→ **Required work**
Copy out the lines that include the word "from".

→ **Supplied records**
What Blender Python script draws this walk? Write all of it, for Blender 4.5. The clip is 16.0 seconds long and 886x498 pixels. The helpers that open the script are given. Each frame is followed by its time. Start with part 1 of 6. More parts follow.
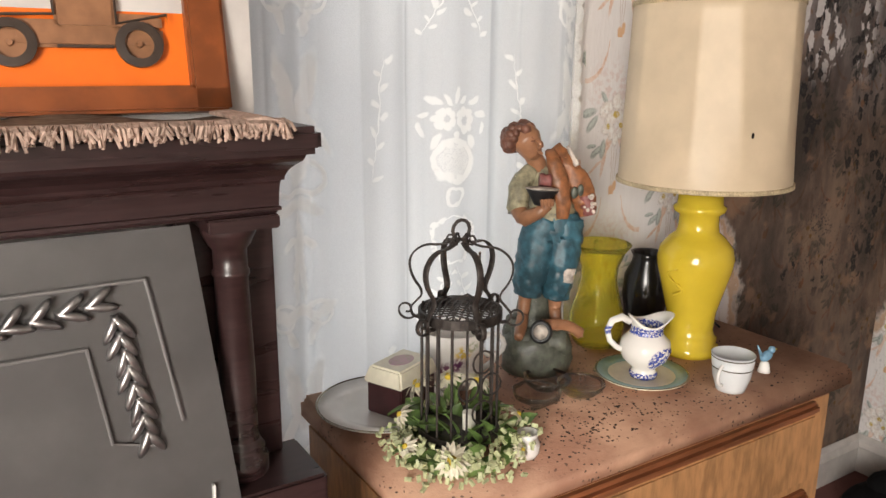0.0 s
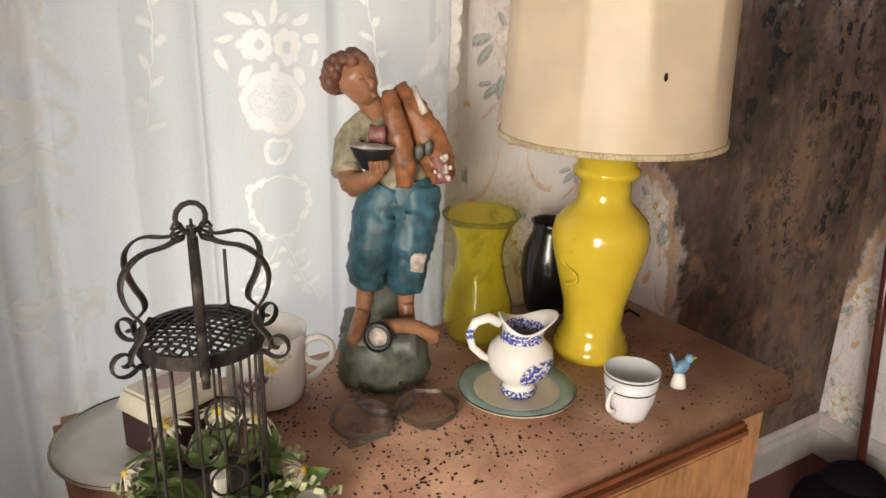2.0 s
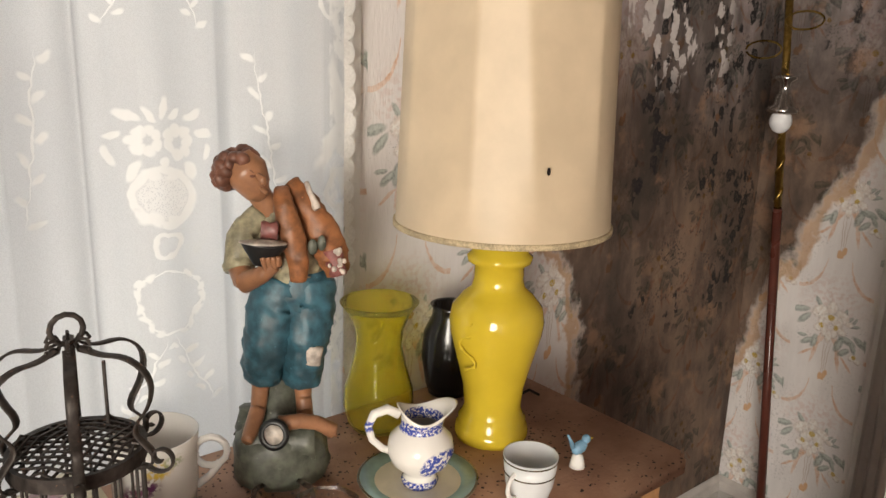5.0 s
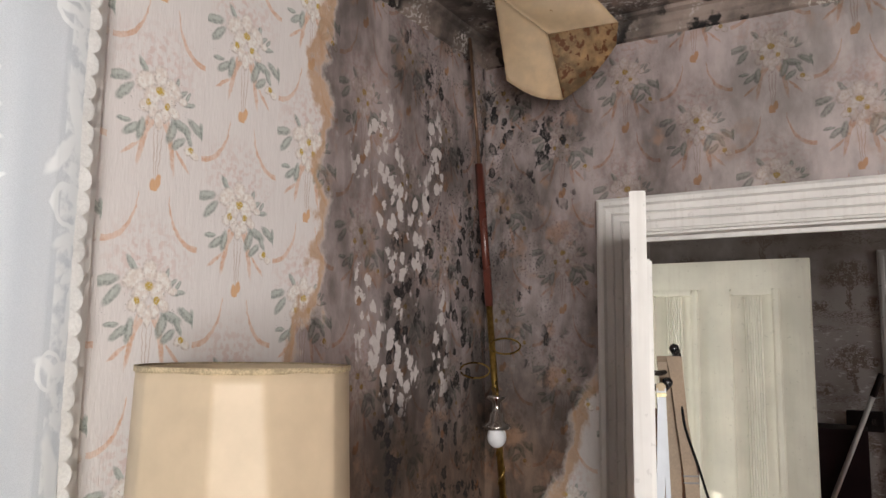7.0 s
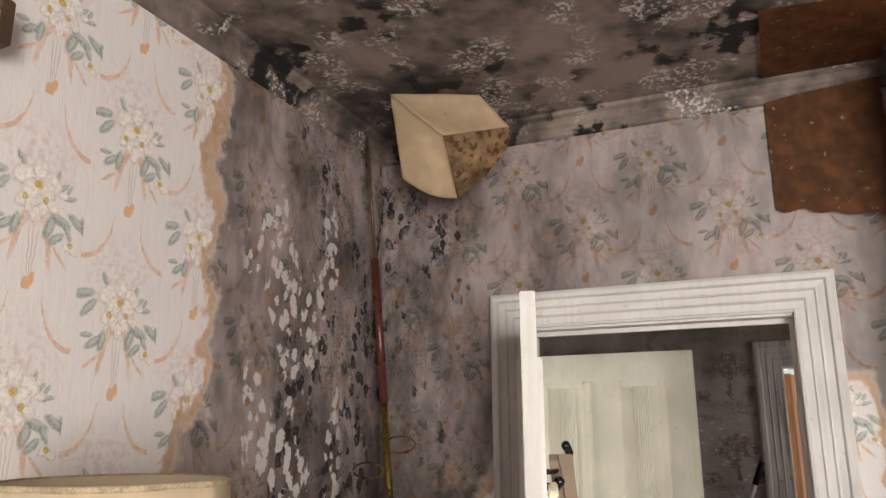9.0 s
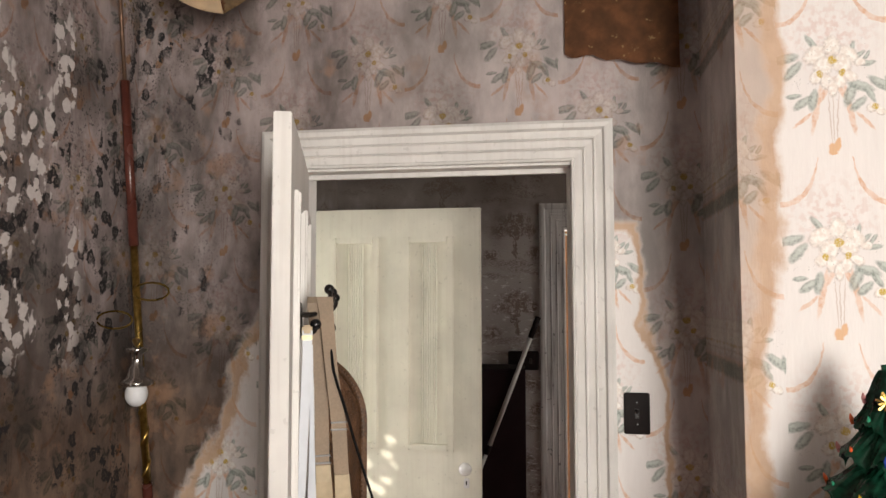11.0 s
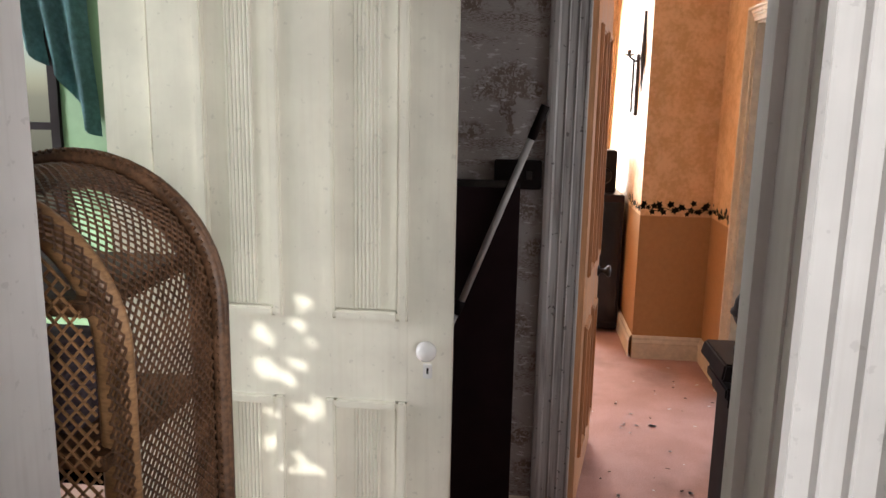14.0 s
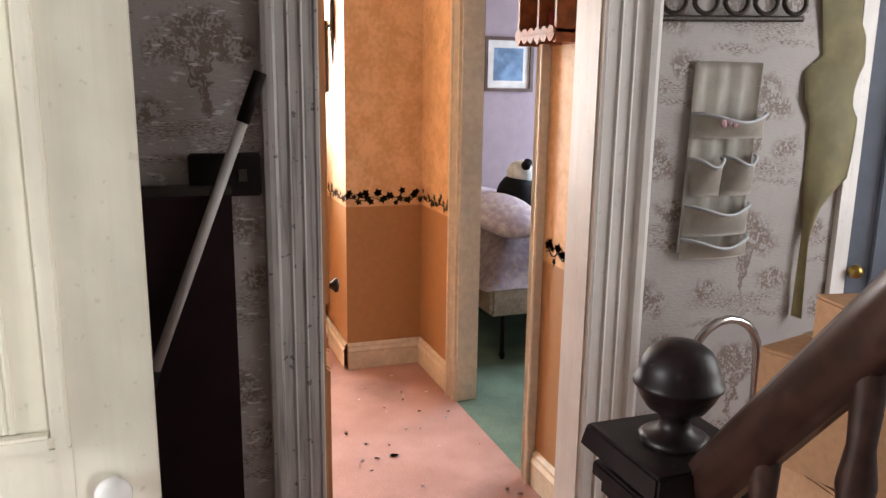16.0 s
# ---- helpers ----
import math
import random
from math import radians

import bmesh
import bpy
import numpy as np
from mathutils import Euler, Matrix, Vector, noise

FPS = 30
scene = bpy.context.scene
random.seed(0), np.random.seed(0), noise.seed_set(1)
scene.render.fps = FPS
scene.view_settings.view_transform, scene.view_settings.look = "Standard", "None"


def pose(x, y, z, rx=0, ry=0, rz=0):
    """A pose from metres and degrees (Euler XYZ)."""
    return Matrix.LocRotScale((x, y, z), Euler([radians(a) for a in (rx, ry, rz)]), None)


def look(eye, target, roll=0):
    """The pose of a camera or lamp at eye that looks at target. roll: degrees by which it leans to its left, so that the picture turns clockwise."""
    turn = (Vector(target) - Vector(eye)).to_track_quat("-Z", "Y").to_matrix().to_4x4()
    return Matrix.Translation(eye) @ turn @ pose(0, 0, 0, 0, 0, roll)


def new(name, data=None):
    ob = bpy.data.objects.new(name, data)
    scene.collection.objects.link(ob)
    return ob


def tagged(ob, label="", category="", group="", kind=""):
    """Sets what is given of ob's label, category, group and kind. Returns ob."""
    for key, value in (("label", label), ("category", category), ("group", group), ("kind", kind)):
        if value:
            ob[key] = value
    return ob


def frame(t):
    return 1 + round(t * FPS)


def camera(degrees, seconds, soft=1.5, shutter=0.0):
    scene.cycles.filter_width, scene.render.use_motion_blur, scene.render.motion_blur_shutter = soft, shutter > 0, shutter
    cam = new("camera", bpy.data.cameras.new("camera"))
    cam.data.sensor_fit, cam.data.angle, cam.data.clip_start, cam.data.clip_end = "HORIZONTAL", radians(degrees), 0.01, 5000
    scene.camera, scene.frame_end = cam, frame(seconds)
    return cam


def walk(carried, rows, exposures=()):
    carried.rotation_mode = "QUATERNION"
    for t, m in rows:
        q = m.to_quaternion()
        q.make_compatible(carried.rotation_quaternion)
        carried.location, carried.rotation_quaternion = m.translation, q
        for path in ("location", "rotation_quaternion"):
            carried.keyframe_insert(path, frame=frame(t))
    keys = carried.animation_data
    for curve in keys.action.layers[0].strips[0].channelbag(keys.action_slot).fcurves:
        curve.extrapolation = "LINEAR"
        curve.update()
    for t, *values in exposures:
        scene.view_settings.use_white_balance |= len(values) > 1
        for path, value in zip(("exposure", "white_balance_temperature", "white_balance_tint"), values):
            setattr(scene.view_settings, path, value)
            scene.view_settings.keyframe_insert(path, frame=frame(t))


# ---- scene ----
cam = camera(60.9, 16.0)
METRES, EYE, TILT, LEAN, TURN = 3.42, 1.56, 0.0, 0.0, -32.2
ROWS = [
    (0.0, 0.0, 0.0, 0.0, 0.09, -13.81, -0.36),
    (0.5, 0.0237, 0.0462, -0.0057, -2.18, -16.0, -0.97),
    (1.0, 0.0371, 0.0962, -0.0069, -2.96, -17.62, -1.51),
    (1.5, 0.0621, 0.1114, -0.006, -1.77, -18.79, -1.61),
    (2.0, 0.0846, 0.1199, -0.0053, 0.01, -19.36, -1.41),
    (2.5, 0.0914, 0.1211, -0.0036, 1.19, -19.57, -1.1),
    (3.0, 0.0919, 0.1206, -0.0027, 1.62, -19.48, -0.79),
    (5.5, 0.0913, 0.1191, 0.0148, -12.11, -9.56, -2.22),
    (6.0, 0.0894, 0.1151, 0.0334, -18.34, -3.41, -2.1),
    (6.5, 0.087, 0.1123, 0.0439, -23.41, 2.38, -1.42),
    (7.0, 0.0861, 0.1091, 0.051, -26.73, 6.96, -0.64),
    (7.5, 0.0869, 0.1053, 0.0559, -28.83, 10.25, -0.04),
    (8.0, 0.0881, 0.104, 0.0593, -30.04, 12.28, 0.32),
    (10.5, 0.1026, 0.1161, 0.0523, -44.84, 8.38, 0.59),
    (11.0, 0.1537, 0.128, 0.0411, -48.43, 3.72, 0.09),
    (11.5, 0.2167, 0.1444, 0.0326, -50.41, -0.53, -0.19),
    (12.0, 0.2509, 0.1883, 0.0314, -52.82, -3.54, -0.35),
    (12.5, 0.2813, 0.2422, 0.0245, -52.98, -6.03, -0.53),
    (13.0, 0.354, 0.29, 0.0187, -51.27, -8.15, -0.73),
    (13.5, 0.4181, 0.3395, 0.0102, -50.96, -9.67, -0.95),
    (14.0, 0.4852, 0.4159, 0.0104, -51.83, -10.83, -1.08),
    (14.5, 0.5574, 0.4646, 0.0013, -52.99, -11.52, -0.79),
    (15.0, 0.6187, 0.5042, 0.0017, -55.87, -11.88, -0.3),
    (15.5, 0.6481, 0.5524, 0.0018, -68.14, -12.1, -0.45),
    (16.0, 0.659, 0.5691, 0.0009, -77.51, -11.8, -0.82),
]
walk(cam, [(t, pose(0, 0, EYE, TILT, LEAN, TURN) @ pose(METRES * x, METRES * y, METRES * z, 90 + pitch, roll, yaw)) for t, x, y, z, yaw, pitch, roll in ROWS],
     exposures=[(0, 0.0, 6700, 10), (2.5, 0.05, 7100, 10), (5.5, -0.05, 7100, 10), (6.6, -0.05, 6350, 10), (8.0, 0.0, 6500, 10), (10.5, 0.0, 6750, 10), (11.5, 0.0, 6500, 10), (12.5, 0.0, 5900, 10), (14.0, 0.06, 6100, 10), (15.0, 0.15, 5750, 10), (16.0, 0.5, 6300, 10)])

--

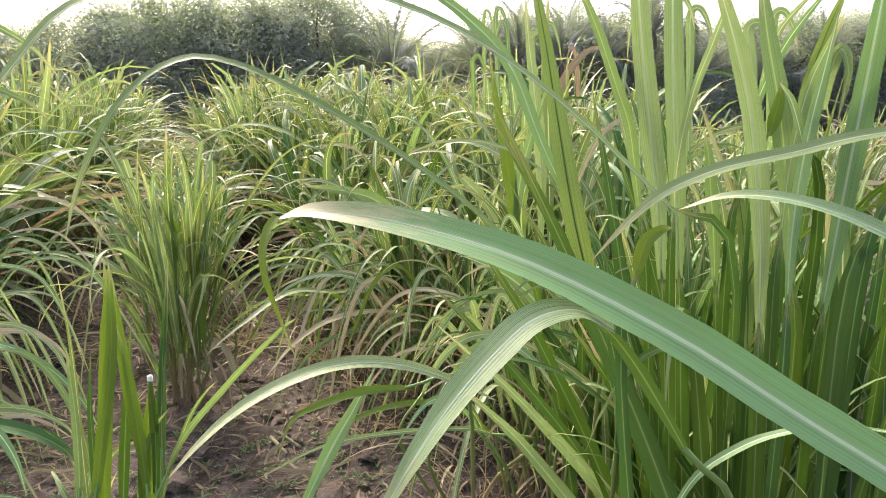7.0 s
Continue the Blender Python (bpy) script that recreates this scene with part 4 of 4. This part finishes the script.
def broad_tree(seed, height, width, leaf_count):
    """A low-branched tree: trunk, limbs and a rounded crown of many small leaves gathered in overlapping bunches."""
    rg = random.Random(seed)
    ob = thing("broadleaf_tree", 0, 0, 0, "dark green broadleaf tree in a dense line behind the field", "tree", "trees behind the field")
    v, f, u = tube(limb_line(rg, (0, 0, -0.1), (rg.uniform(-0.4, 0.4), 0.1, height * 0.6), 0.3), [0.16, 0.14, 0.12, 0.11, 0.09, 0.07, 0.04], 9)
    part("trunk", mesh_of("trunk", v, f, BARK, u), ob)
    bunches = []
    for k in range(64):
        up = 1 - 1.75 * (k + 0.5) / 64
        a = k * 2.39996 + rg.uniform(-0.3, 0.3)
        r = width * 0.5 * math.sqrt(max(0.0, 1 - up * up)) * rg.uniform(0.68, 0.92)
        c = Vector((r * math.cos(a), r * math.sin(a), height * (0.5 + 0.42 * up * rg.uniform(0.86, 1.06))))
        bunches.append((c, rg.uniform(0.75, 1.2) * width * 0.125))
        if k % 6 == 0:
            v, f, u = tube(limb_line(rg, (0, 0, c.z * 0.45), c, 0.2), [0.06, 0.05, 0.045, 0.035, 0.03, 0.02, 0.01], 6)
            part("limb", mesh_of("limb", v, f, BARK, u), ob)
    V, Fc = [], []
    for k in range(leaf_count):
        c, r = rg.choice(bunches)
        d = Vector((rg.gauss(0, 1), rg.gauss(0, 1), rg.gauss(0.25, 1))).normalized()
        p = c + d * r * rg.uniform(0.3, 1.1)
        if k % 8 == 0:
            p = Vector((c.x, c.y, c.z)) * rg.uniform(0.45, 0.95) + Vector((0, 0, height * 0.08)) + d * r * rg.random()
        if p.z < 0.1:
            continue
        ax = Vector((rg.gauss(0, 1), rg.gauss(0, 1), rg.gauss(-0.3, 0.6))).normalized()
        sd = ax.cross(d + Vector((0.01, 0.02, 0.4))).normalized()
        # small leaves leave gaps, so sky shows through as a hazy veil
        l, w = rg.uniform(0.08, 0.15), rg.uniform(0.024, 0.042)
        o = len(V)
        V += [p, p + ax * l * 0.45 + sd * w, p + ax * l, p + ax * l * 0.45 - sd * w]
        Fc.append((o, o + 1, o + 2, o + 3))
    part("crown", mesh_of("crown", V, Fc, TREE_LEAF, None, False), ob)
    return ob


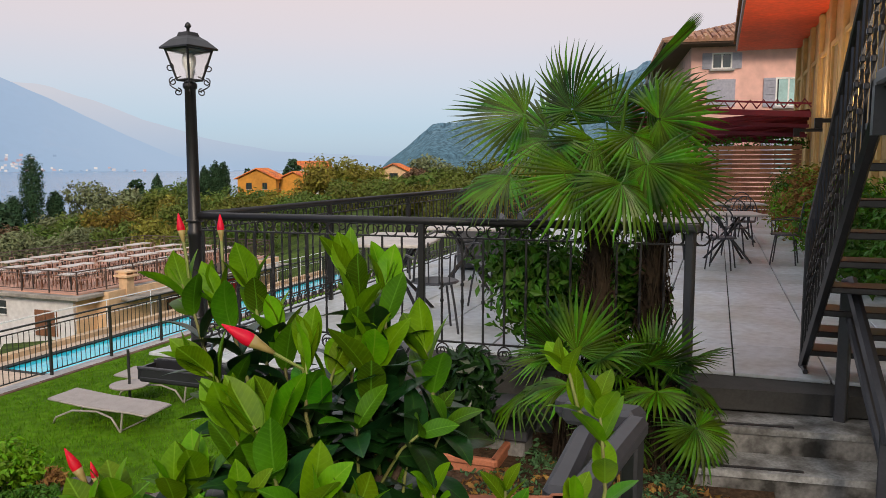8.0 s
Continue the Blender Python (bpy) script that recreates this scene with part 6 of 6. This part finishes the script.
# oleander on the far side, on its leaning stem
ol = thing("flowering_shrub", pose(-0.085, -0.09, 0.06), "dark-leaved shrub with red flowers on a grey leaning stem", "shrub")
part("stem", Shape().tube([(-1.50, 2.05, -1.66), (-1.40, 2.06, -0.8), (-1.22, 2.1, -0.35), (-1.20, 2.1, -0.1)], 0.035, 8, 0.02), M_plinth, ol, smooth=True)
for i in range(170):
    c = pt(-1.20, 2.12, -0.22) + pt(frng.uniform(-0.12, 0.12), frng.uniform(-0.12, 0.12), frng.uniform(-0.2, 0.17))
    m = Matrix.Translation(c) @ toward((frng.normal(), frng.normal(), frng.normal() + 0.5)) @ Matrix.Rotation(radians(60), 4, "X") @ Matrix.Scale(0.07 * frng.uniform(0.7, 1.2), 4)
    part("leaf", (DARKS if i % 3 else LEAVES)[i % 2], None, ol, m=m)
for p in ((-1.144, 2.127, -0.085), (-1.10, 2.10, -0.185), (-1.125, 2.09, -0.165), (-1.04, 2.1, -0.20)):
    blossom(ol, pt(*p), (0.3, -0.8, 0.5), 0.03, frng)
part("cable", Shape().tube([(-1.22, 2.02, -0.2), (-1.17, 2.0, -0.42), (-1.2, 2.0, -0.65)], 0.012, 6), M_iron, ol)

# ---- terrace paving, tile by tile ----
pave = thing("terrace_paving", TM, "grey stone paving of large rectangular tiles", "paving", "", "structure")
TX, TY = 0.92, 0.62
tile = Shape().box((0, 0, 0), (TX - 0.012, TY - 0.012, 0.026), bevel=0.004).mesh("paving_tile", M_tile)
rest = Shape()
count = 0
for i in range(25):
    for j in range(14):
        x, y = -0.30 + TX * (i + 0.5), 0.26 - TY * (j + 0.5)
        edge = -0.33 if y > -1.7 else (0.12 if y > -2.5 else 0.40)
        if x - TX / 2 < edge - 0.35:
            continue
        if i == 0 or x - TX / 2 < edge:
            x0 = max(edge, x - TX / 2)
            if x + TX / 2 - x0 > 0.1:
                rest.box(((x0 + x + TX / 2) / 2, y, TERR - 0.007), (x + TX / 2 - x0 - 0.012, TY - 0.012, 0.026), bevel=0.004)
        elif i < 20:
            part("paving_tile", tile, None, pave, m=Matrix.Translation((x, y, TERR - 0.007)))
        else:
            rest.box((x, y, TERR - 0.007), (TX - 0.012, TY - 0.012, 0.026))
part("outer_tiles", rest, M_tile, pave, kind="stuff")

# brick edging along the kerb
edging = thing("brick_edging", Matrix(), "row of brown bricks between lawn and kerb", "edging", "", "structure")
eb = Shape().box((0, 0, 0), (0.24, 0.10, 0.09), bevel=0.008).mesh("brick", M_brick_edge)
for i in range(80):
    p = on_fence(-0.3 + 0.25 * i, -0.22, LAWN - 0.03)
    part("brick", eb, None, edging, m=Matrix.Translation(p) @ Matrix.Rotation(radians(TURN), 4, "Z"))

→ **Exercise result**
from math import radians
from mathutils import Euler, Matrix, Vector, noise
    """A pose from metres and degrees (Euler XYZ)."""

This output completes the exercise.